Sunday, 1 May 2016

Antisemitism, Islamophobia and criticism of Israel - reply to Hugo Rifkind

Dear Hugo 

Thank you for reading my blogpost Antisemitism, Islamophobia and criticism of Israel. This is my reply to your question on Twitter about the link I made between antisemitism and Islamophobia.

I agree that there is no fundamental causative link between antisemitism and Islamophobia. For most of history, when antisemitism has been in its most pernicious form, it has been in places where there were no Muslims, let alone any Islamophobia. 

However, I think that those concerned primarily with tackling antisemitism in the UK in 2016 should make the link. The reason is simple - it would help their fight against antisemitism.

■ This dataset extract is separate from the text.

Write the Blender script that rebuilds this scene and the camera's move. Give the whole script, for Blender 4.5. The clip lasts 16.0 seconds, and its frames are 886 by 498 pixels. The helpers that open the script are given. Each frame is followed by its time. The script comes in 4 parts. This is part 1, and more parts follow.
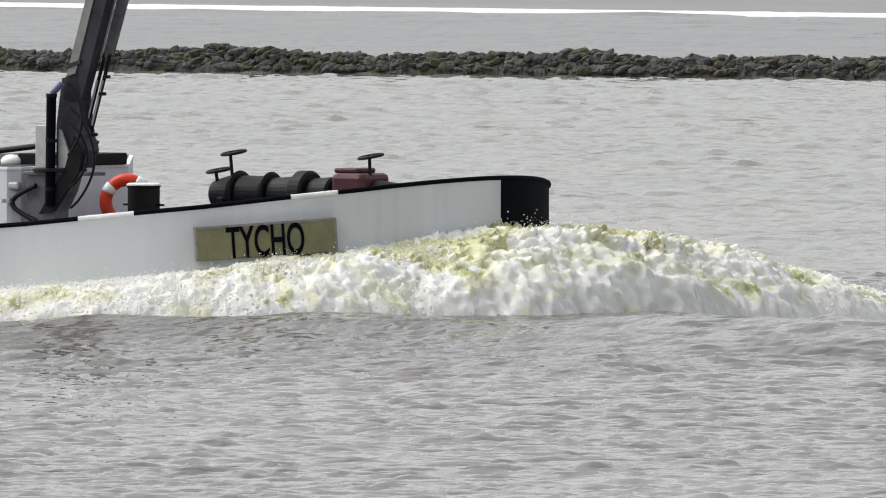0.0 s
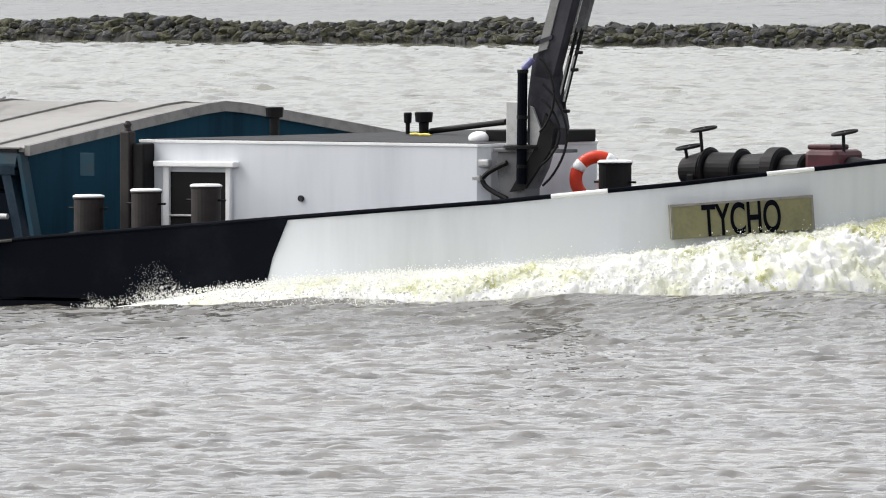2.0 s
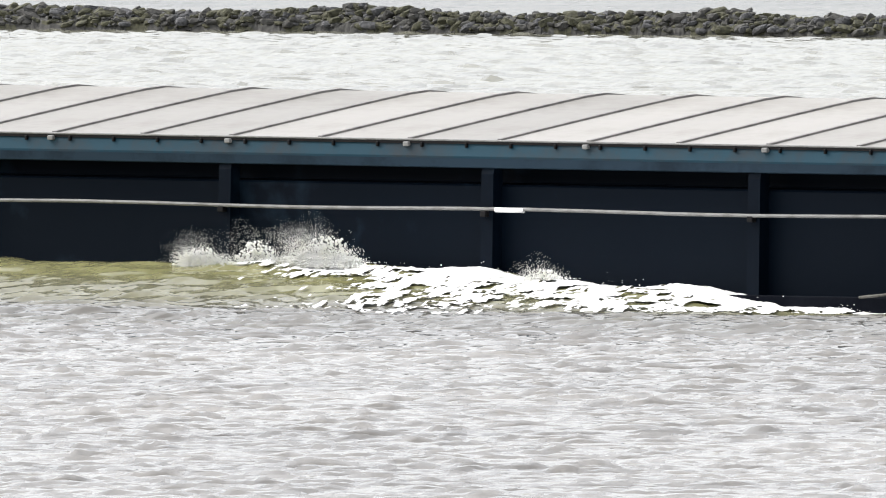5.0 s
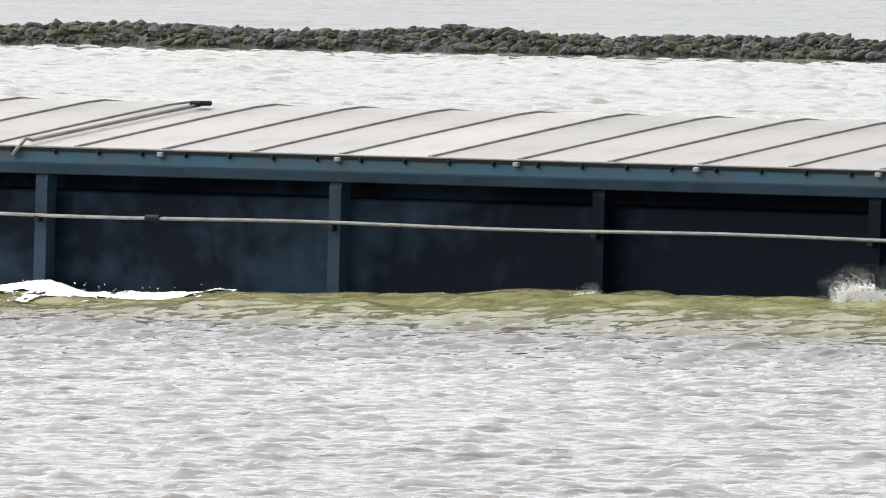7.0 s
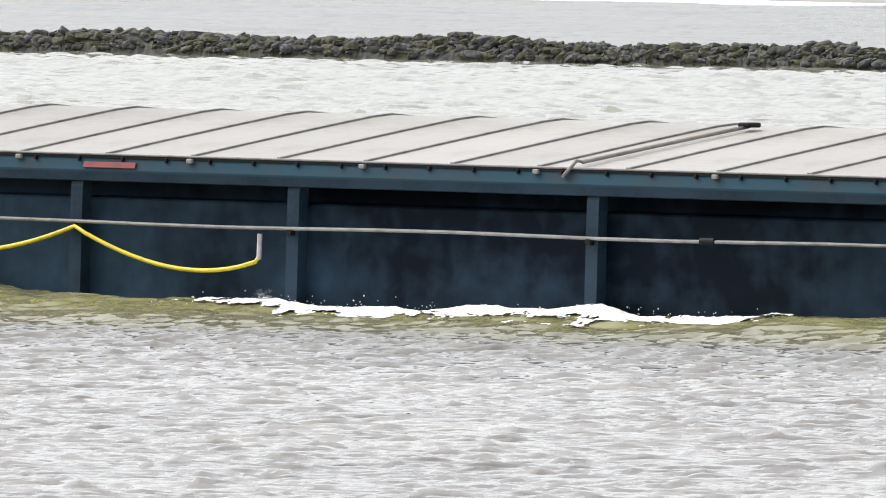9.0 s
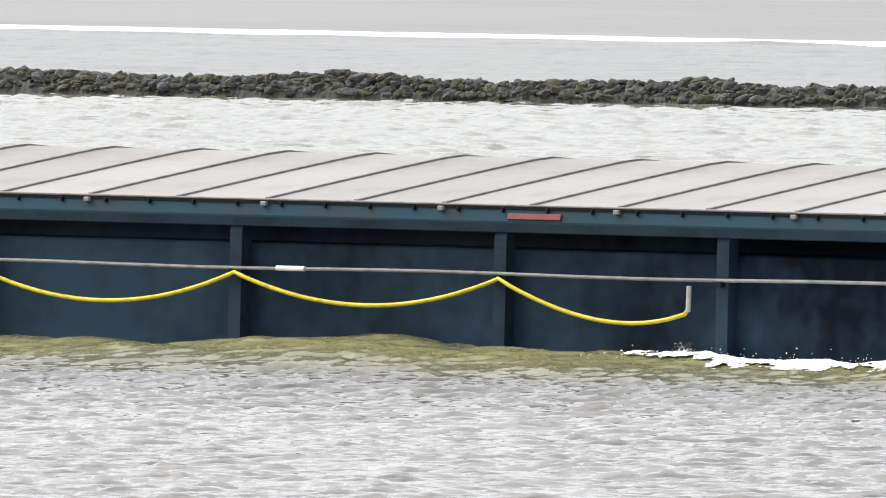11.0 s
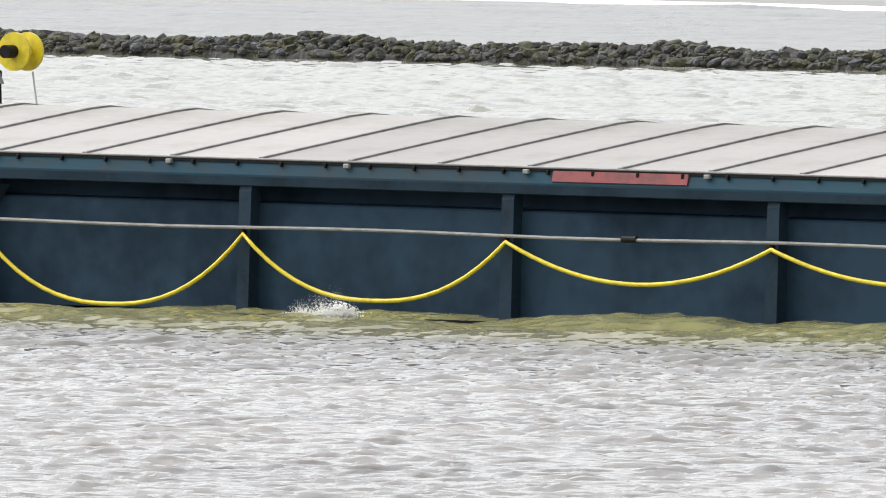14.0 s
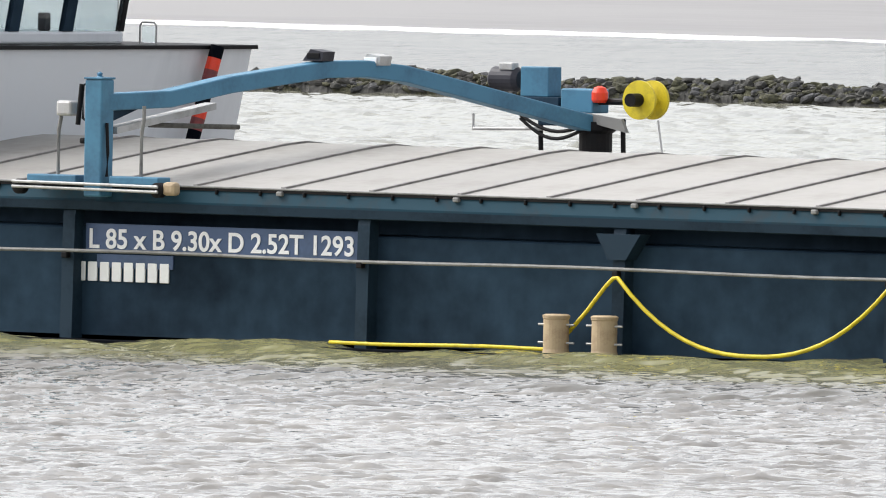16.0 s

There is little now of the strain of antisemitism that existed in the UK in the first half of the twentieth century. The focus of most modern antisemitism in the UK is Israel/Palestine. A swathe of issues to do with religion, race, Israel and more have become inextricably linked, world-wide, since the founding of Israel and since 9/11.

Those fighting antisemitism, need to think hard about how what they are saying is being received by people who are not already sympathetic to them. If people think (rightly or wrongly) that they are being lectured to by hypocrites or by people with double standards, they will not engage.

If a British Muslim is angry about Islamophobia or if someone in the UK is highly critical of Israeli treatment of the Palestinians and feels they are being prevented from speaking out, then they are unlikely to be particularly receptive to exhortations to tackle antisemitism. They might well feel differently though if they believed that Islamophobia was being tackled with as much urgency and vigour as antisemitism and that they could feel confident that they could speak out on Israel without being branded an antisemite.

I believe the best way to tackle antisemitism in the UK in 2016, is to relentlessly press the following three messages.

Antisemitism is vile and must not be tolerated.
Islamophobia is vile and must not be tolerated.
Criticism of Israel is legitimate.

Best regards



  1. I would add:

    Criticism of Islam is legitimate.

  2. Graham, I think your addition can be improved:

    Criticism of the behaviour of any state in the world is legitimate

    Criticism of religious extremism in any religion is legitimate

    Criticism of any "revealed truth" religion is legitimate.

  3. Caroline Bottomley1 May 2016 at 19:35

    Really excellent debate here, thanks again Tom London

    1. Caroline Bottomley1 May 2016 at 19:36

      and other commenters of course

  4. @Strategist: I quite agree. Any ideology or system of thought/governance can and, indeed, should be criticised.

    I was just going for symmetry.

  5. Yes, I agree, and meaning criticism in the sense of subjecting to analysis, rather than the more common meaning of "having a go at".

    Perhaps a phrase better than "criticism of [x] is legitimate" is "free speech on the subject of [x] should be defended".